>> begin

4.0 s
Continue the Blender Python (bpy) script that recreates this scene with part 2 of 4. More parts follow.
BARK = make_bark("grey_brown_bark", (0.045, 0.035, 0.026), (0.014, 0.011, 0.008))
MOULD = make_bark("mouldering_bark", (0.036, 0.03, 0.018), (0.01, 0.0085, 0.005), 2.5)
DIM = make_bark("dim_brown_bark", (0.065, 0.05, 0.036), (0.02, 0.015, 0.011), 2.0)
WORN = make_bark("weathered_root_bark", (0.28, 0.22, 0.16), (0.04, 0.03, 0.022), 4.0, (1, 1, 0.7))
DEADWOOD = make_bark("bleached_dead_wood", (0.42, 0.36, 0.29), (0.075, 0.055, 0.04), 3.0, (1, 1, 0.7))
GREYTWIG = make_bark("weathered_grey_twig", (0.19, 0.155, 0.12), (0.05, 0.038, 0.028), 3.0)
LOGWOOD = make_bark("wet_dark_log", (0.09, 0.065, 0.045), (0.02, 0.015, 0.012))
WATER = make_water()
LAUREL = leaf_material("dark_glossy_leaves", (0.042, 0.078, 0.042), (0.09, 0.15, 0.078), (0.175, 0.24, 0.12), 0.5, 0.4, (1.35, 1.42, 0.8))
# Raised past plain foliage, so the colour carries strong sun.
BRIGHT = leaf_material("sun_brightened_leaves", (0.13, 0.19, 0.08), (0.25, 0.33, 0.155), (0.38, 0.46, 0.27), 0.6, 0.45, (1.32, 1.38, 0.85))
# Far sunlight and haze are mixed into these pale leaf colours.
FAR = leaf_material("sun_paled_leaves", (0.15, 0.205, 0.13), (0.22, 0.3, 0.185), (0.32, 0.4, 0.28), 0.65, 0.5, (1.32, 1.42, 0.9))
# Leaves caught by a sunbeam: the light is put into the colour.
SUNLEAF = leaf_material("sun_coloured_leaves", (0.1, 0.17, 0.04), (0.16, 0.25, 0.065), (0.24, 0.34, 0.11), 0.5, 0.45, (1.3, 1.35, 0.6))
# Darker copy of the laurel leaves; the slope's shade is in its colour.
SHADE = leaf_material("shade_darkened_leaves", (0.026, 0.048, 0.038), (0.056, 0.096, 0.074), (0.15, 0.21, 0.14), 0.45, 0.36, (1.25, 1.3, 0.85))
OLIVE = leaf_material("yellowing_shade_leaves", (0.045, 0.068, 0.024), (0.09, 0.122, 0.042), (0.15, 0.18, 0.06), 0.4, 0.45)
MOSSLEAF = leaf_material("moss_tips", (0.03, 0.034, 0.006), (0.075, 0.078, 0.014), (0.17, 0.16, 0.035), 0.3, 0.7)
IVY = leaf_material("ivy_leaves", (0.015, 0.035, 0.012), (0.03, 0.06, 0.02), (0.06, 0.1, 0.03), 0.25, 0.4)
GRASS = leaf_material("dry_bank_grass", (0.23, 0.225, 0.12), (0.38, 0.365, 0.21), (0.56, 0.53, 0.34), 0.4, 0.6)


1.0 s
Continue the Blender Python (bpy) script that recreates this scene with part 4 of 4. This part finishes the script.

>> end

# The exercise
From the listing above, return each line with the word "part".

# Response
Continue the Blender Python (bpy) script that recreates this scene with part 2 of 4. More parts follow.
Continue the Blender Python (bpy) script that recreates this scene with part 4 of 4. This part finishes the script.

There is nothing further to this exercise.